– Уже простила, не стоит и вспоминать, – ответила Лиза, чувствуя, что все это было лишь увертюрой к главной теме.
Приступая к основному, Лика закурила по новой. Маленькая кухня утонула в клубах дыма.
– Я вот чего еще хотела спросить, только ты правильно меня пойми. Я тут мимо ехала и случайно к Богдану заскочила… Посидели, потрещали с ним. Он комнату бывшую твою переделал под спортзал – поставил там штанги разные, потом этот – ну, велосипед, который никуда не едет. Как его?
– Велотренажер? – Лиза уже еле сдерживала смех.
– Ну да, точно. В общем, скажи, не обидишься, если я за ним немного поухаживаю?
– За велотренажером?
– Ну ты дура, что ли. За Богданом, конечно. Ты же все равно его бросила…
На Лизин хохот в кухню вышел Вербицкий. Он внимательно посмотрел на Лику, а когда дверь за нею захлопнулась, произнес:
– Пусть эта женщина больше никогда сюда не приходит, по крайней мере, пока я здесь живу…
… В больничном отделении все оставалось по-прежнему, только Елизавета Дмитриевна уже более не засиживалась до глубокого вечера, потому как впервые в жизни ей хотелось спешить домой. И еще в ее отношении к пациентам появилось то, чего не предусматривает ни врачебный диплом, ни звание психиатра и, если бы Раиса Петровна могла знать, чем занята голова доктора Усольцевой, то наверно сумела бы уволить Лизу по какой-нибудь ужасной статье. Ведь вместо того, чтобы тщательно изолировать больных из разных отделений, она поощряла их любовь, что нередко случается в печальных стенах психиатрических больниц.
… Эти двое тоже встретились в больнице и решили состариться вместе, хотя это, наверно, кто-то назовет бредом, ведь безумия одного из них, вполне хватило бы не только на семейную пару, а на целый отряд молодоженов. Но они, конечно, не думали об этом. Они думали друг о друге и еще, о Луне, которая, по их мнению, должна дать приют всем, кто попросит, иначе бы она не манила таким удивительным, жемчужно-томным светом.
Они встречались на прогулке, но у каждого отделения была своя территория, ограниченная металлической сеткой, как в зоопарке. И они могли лишь говорить, а еще он целовал Сашины ледяные тоненькие пальцы, которые она пыталась просунуть через ячейки решетки, чтобы дотронуться до его лица.

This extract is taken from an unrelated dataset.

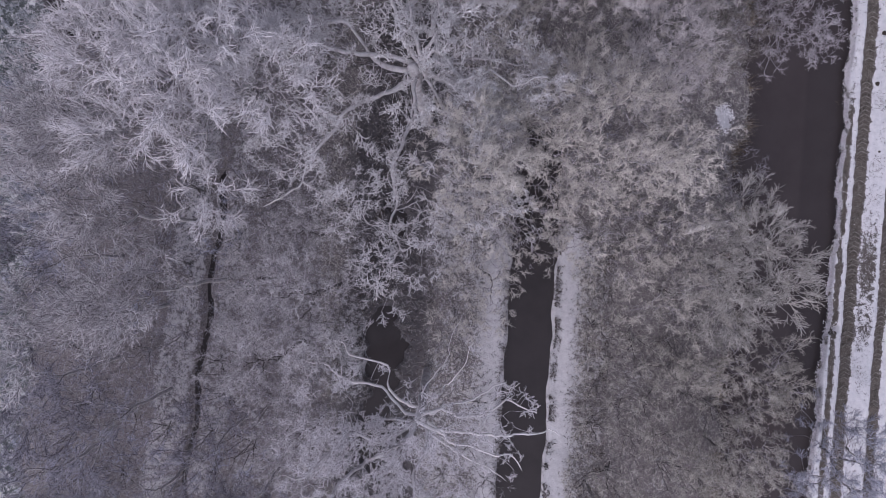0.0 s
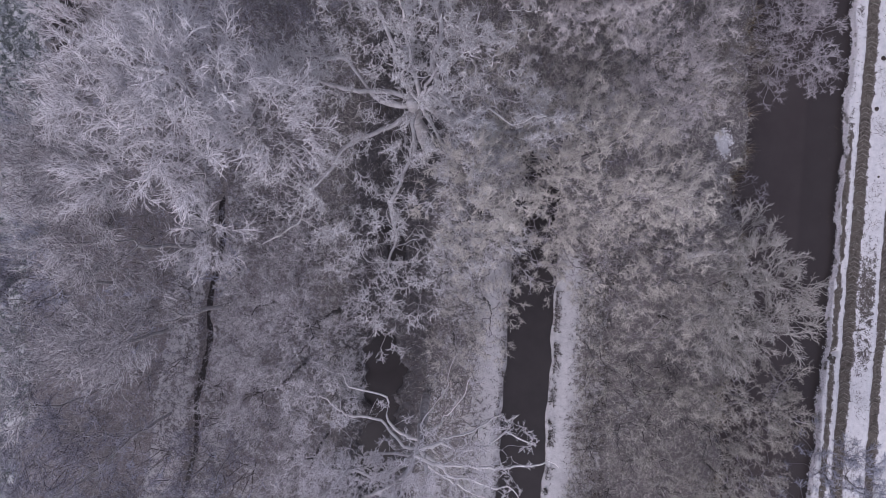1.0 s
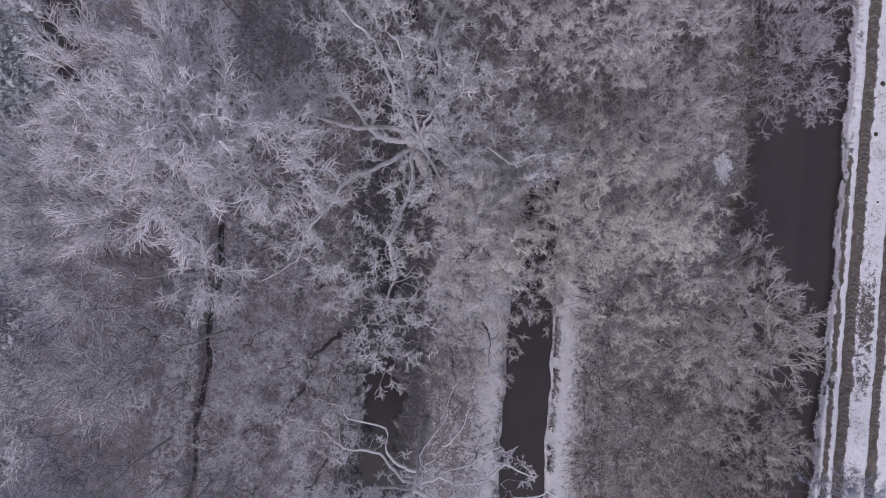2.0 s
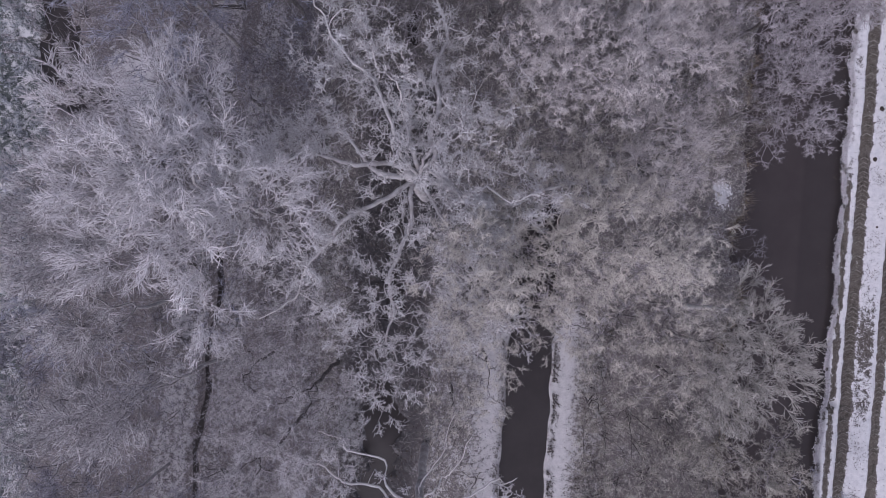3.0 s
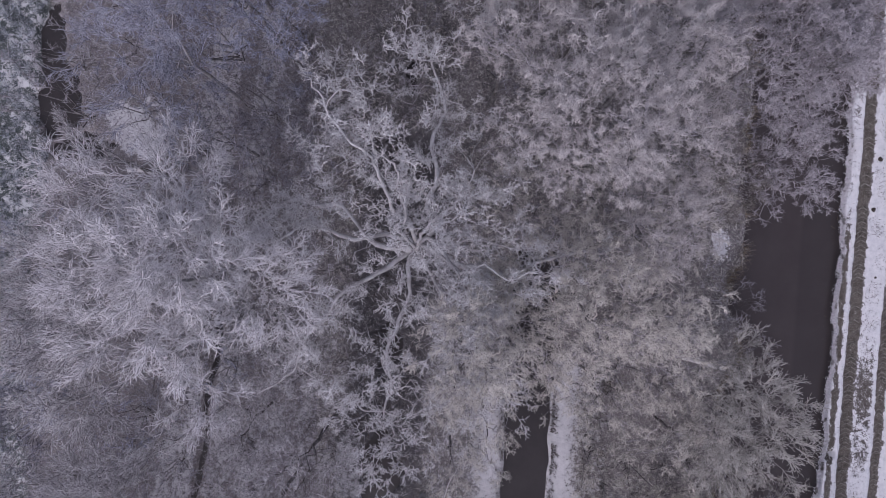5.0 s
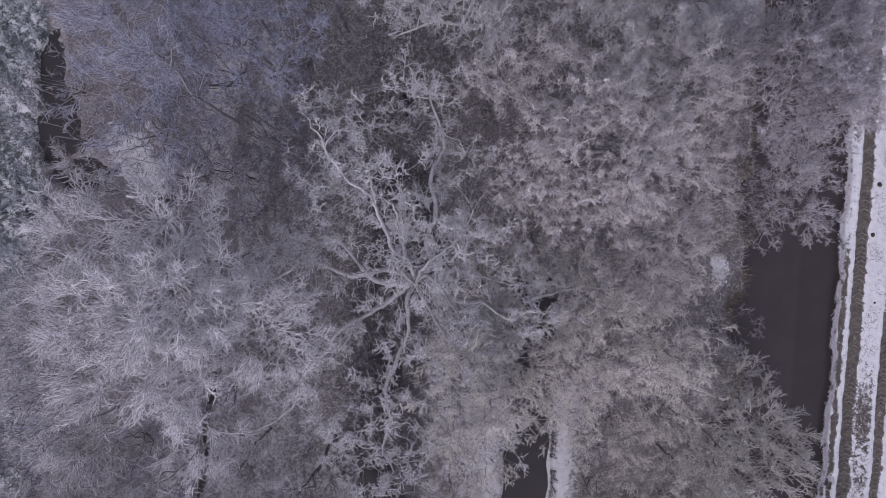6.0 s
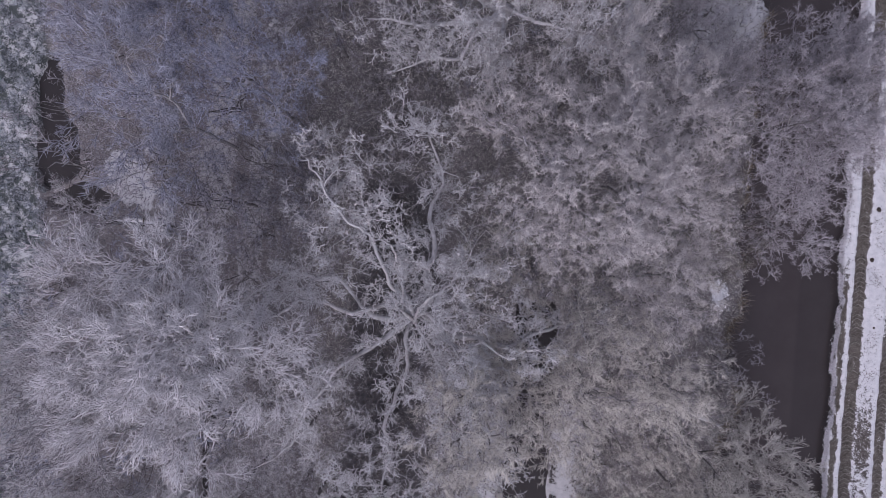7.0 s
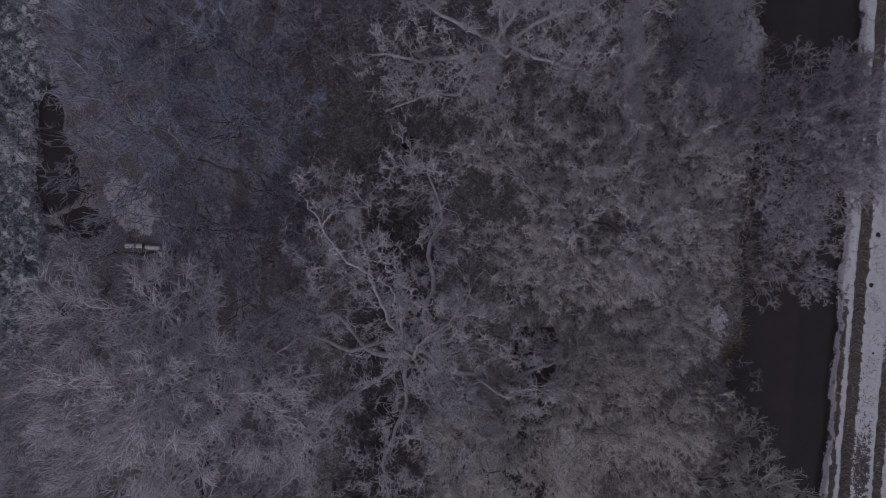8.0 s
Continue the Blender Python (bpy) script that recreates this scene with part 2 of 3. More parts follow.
    cap = np.where(np.hypot((x - 16.2) / 0.6, (y - 7.65) / 0.8) < 1, 1.0, cap)
    wet = land_height(x, y) < -0.62
    snow = np.where(wet, 0.0, snow)
    return np.stack([np.clip(snow, 0, 1), np.clip(mud, 0, 1), field, cap], axis=-1)


def mesh_from(name, verts, faces, material):
    """A mesh from numpy arrays of places and of triangles or quads."""
    data = bpy.data.meshes.new(name)
    n, k = faces.shape
    data.vertices.add(len(verts))
    data.vertices.foreach_set("co", np.asarray(verts, dtype=np.float32).ravel())
    data.loops.add(n * k)
    data.loops.foreach_set("vertex_index", faces.astype(np.int32).ravel())
    data.polygons.add(n)
    data.polygons.foreach_set("loop_start", np.arange(0, n * k, k, dtype=np.int32))
    data.update(calc_edges=True)
    data.materials.append(material)
    return data


def spread_lines(inner, step_size, outer):
    near = np.arange(inner[0], inner[1] + 1e-6, step_size)
    far = np.geomspace(1.0, outer, 14)
    return np.concatenate([inner[0] - far[::-1], near, inner[1] + far])


def build_ground():
    xs, ys = spread_lines((-28, 28), 0.24, 1800), spread_lines((-16, 29), 0.19, 1800)
    xs = np.unique(np.concatenate([xs, np.arange(19.95, 26, 0.1)]).round(4))
    gx, gy = np.meshgrid(xs, ys, indexing="ij")
    gz = land_height(gx, gy)
    verts = np.stack([gx, gy, gz], axis=-1).reshape(-1, 3)
    idx = np.arange(gx.size).reshape(gx.shape)
    faces = np.stack([idx[:-1, :-1], idx[1:, :-1], idx[1:, 1:], idx[:-1, 1:]], axis=-1).reshape(-1, 4)
    data = mesh_from("ground", verts, faces, floor_mat)
    data.polygons.foreach_set("use_smooth", np.ones(len(faces), dtype=bool))
    cover = data.attributes.new("cover", "FLOAT_COLOR", "POINT")
    cover.data.foreach_set("color", land_cover(gx, gy).reshape(-1, 4).astype(np.float32).ravel())
    damp = data.attributes.new("wet", "FLOAT", "POINT")
    damp.data.foreach_set("value", wet_soil(gx, gy).astype(np.float32).ravel())
    tagged(new("ground", data), "frosty woodland ground with leaf litter, snow patches and muddy track", "ground", kind="structure")


build_ground()


def water_strip(name, label, left, right, z, material, y0=-200.0, y1=300.0):
    ys = np.concatenate([np.linspace(y0, -20, 6), np.linspace(-19, 33, 105), np.linspace(34, y1, 6)])
    a = np.stack([left(ys), ys, 0 * ys + z], axis=-1)
    b = np.stack([right(ys), ys, 0 * ys + z], axis=-1)
    n = len(ys)
    i = np.arange(n - 1)
    faces = np.stack([i, i + n, i + n + 1, i + 1], axis=-1)
    tagged(new(name, mesh_from(name, np.concatenate([a, b]), faces, material)), label, "water", kind="structure")


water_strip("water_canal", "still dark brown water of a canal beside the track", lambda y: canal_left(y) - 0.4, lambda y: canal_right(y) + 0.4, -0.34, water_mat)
water_strip("water_ditch", "still dark water in a straight woodland ditch", lambda y: mid_ditch(y) - 1.6, lambda y: mid_ditch(y) + 1.6, -0.34, shaded_water_mat)
water_strip("water_west_ditch", "black water in a shaded woodland ditch", lambda y: west_ditch(y) - 1.9, lambda y: west_ditch(y) + 1.9, -0.36, shaded_water_mat)
water_strip("water_thin_ditch", "dark water in a narrow drain", lambda y: thin_ditch(y) - 0.5, lambda y: thin_ditch(y) + 0.5, -0.36, shaded_water_mat)
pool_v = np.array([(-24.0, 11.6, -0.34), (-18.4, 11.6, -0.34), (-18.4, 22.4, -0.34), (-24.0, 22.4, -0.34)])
tagged(new("water_pool", mesh_from("water_pool", pool_v, np.array([[0, 1, 2, 3]]), shaded_water_mat)), "small dark pool at the edge of the field", "water", kind="structure")


# ---- growing things ----
def unit(v):
    return v / np.maximum(np.linalg.norm(v, axis=-1, keepdims=True), 1e-9)


def grow(rng, p, d, length, n, wobble, lift, pull=0.0):
    """Crooked shoots from places p along d. Returns places, one row a shoot."""
    pts = [p]
    d = unit(d)
    first = d
    for _ in range(n):
        d = unit(d + pull * first + wobble * rng.normal(size=d.shape) + np.array([0, 0, lift]))
        p = p + d * (length / n)[:, None]
        pts.append(p)
    return np.stack(pts, axis=1)


def spawn(rng, shoots, count, low, high, angle, jitter=0.25):
    """Side shoots: where each leaves its parent, which way, how far up, and from which parent."""
    n, m = len(shoots), shoots.shape[1] - 1
    u = low + (high - low) * (np.arange(count)[None, :] + rng.random((n, count))) / count
    u = u.ravel()
    parent = np.repeat(np.arange(n), count)
    k = np.minimum((u * m).astype(int), m - 1)
    f = (u * m - k)[:, None]
    a, b = shoots[parent, k], shoots[parent, k + 1]
    tangent = unit(b - a)
    side = unit(np.cross(tangent, rng.normal(size=tangent.shape)))
    turn = radians(angle) * (1 + jitter * rng.normal(size=len(u)))[:, None]
    return a + (b - a) * f, unit(tangent * np.cos(turn) + side * np.sin(turn)), u, parent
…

Он первый заметил Сашу, и даже не весь ее облик, а тревогу и одиночество в огромных глазах, цвета перезрелой вишни. Он был здесь не в первый раз, и поступил уже достаточно давно, но ни разу не обращал внимания на женщин. Он вообще мало, на что обращал внимание. Раньше это были книги, шахматы, математика, а сейчас он чувствовал, как угасают последние интересы. Нельзя сказать, чтобы это приносило ему огорчение. Скорее озадачивало. И он разматывал бесконечный спутанный клубок своих мыслей, что вдруг обрывались, исчезая вовсе, или начинали мчаться галопом, да так, что не успеть схватить последнюю за хвост; то звучали вслух, то шепотом, то оглушающим басом, или текли одна параллельно другой, и каждая о своем, о разном. И этими неиссякаемыми мыслями о мыслях он занимал весь свой бесконечный досуг, пока не появилась она, девочка растрепанный воробей, с измученными взрослыми глазами.
О чем они могли говорить, неизвестно, но он доказывал что-то пылко, а Саша только чуточку улыбалась, будто слушая сказку, или вымысел неразумного ребенка, но в глазах ее теплилась такая чудесная нежность, что не надо было никаких слов. Его, кстати, тоже звали Александр, и в этих именах, звучащих в унисон, была своя трогательная музыка.
…Он уговаривал ее навсегда остаться вдвоем, а если их безумие помешает течению счастья, то уйти из жизни вместе, а там, быть может, их приютит Луна.